Once again I broke the rules: I held her, I spoke for her, I looked her in the eye. I dried her tears and stroked her hair and tried to feed her bits of black Russian bread in hospital waiting rooms. We’re not really supposed to interpret for our own families. I broke the rules and, often, I thought of Tatia.

My mother is gone now. I still break down when I come across her portrait, her handbag, or her glasses tucked away on a nightstand. She died at home with me, her last days peaceful and unconscious. I keep her flowery shawl draped over her favorite chair, next to the cupboard that holds Tatia’s cup. 

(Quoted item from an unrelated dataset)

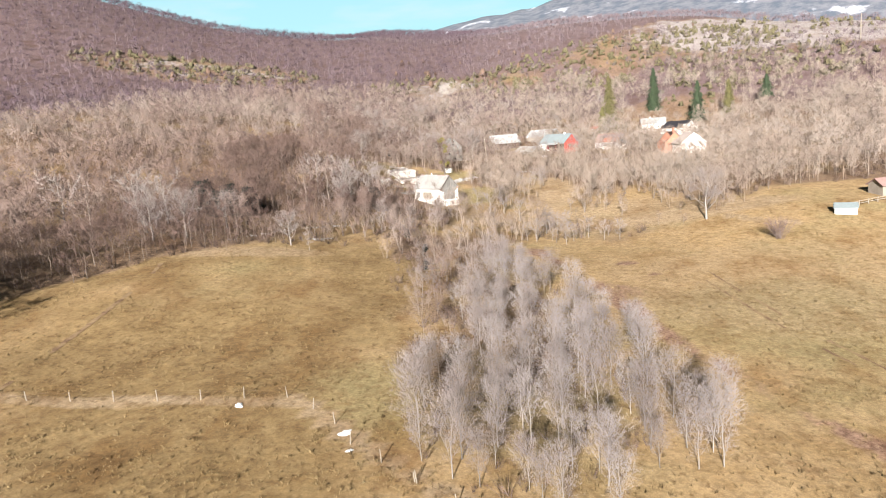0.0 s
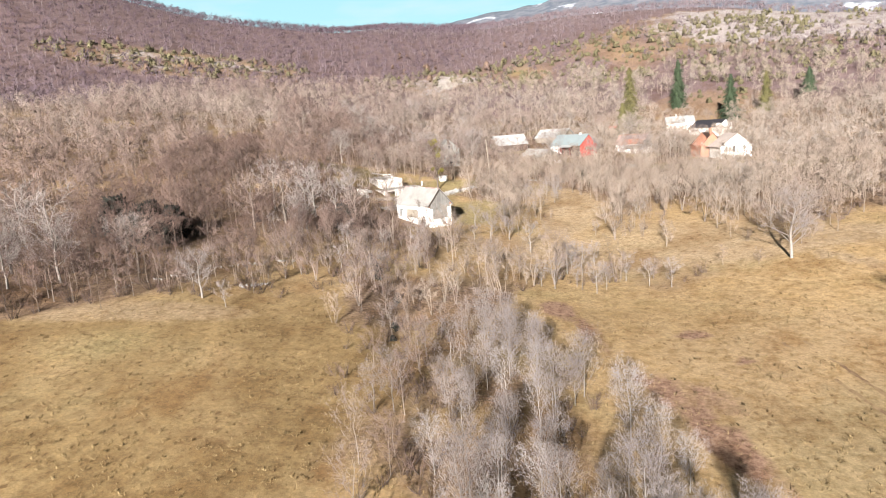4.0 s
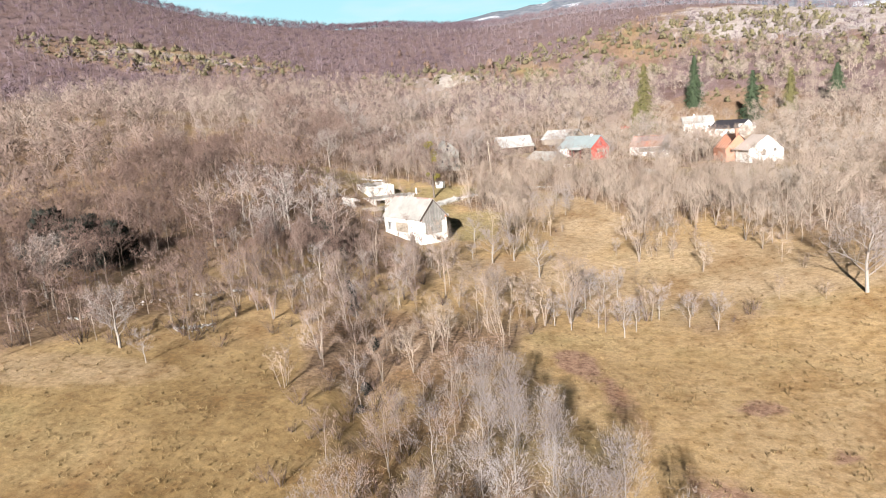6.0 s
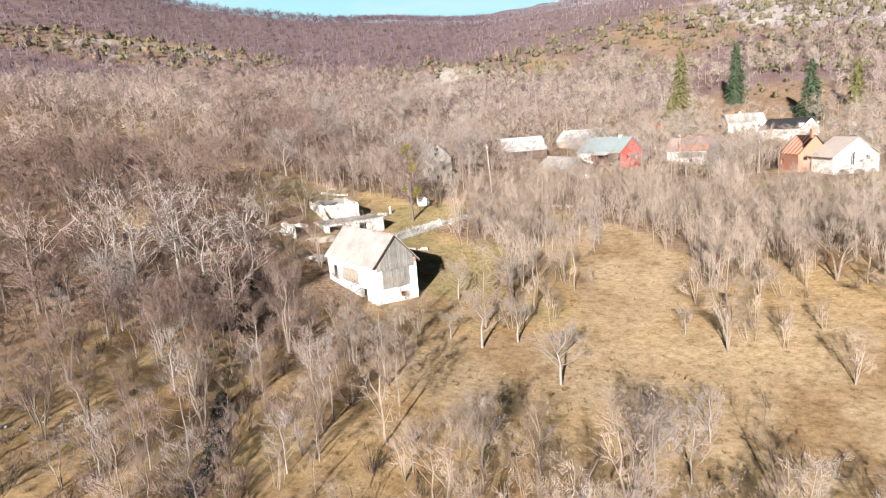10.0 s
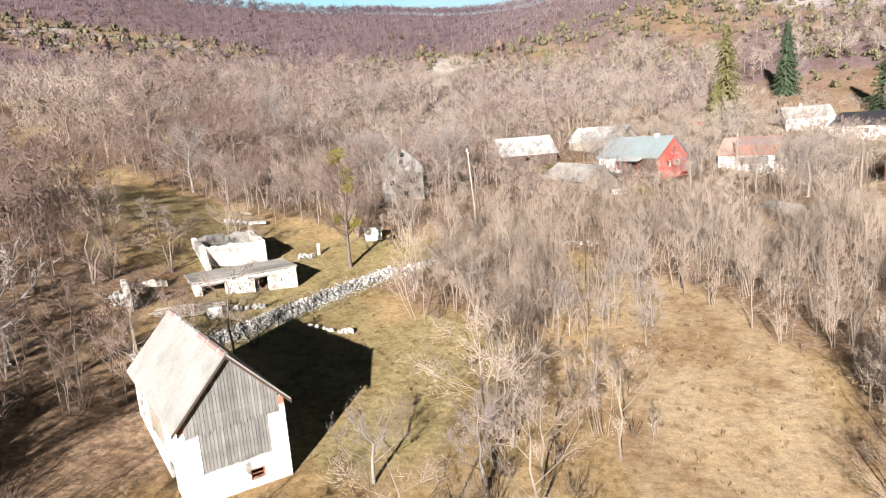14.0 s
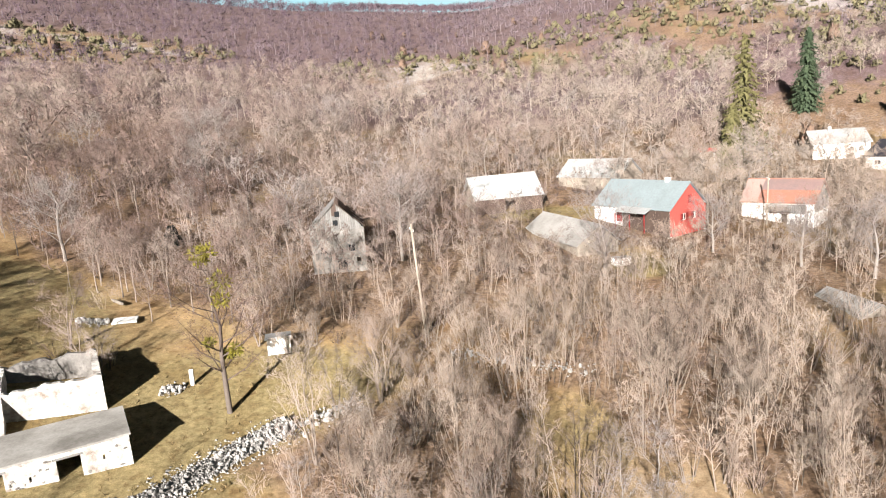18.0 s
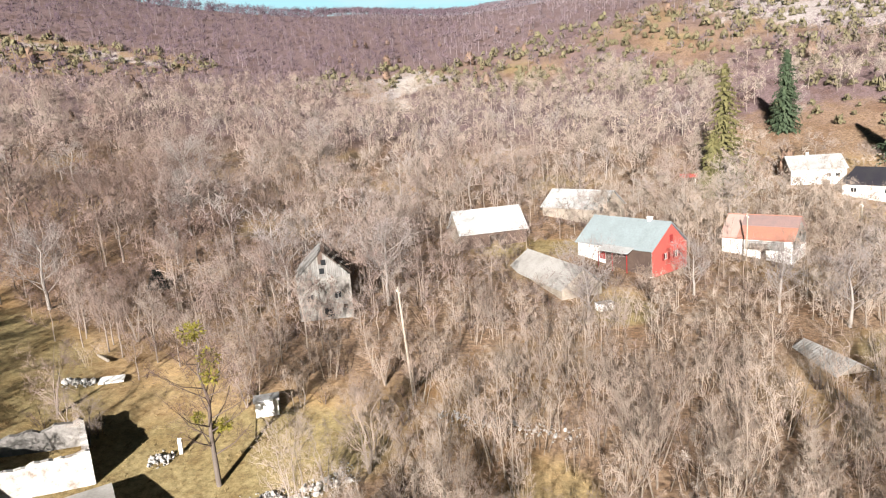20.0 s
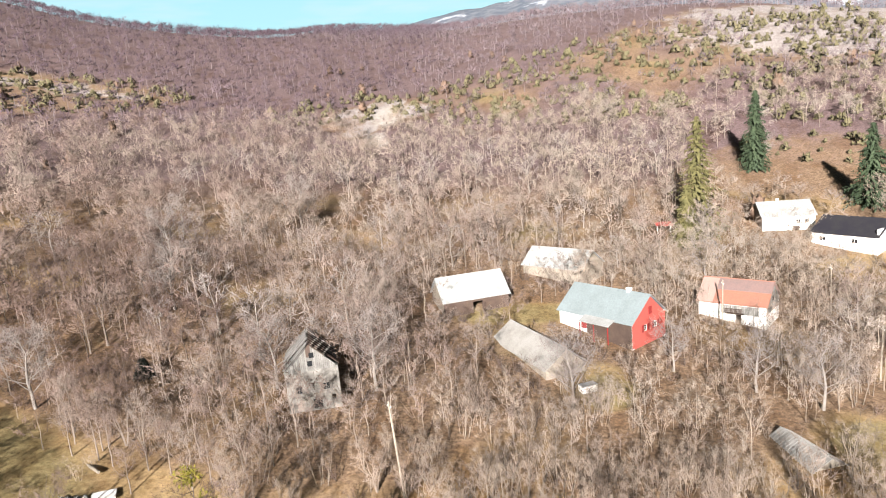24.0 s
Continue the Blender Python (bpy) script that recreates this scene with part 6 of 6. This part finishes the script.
# ---- stones, walls, poles, fences ----
def stone_mesh(seed):
    rng = np.random.default_rng(seed)
    bm = bmesh.new()
    bmesh.ops.create_icosphere(bm, subdivisions=1, radius=1.0)
    for v in bm.verts:
        v.co *= rng.uniform(0.72, 1.12)
        v.co.z *= 0.72
    me = bpy.data.meshes.new("stone")
    bm.to_mesh(me)
    bm.free()
    me.materials.append(RUBBLE)
    return me


STONES = [stone_mesh(500 + k) for k in range(7)]


def line_at(pts, f):
    lens = [math.dist(a, b) for a, b in zip(pts, pts[1:])]
    d = f * sum(lens)
    for (a, b), l in zip(zip(pts, pts[1:]), lens):
        if d <= l:
            break
        d -= l
    t = min(d / l, 1.0)
    return a[0] + (b[0] - a[0]) * t, a[1] + (b[1] - a[1]) * t, math.atan2(b[1] - a[1], b[0] - a[0])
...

In a way, a teacup is just a conduit, an unobtrusive presence around the tea. What matters is the taste inside it, the hot steam that rises from it. But not this cup. When I make tea in this cup, it’s different; even touching its smooth surface or hearing it rattle quietly against the saucer conjures up memories. I use it only on special occasions—my mother’s birthday and her death day, and of course on June 6—and I brew the tea the way my mother taught me, Russian style. I brew my loose-leaf in a simple pot with no filter, so concentrated it’s almost black, then pour a bit of the leaf-laden liquid into the cup and add boiling water to the brim. Every pour is a new brew with a new fragrance. A new dance of tea leaves. 

The cup is cold when I take it out of the cupboard, but it warms up when I fill it with tea. Its bone china is thin, delicate, almost transparent, the way Tatia’s skin was in those last months. Every time I pick it up, I’m nervous that it will shatter in my hands. But then, even if this cup were broken, I wouldn’t love it any less.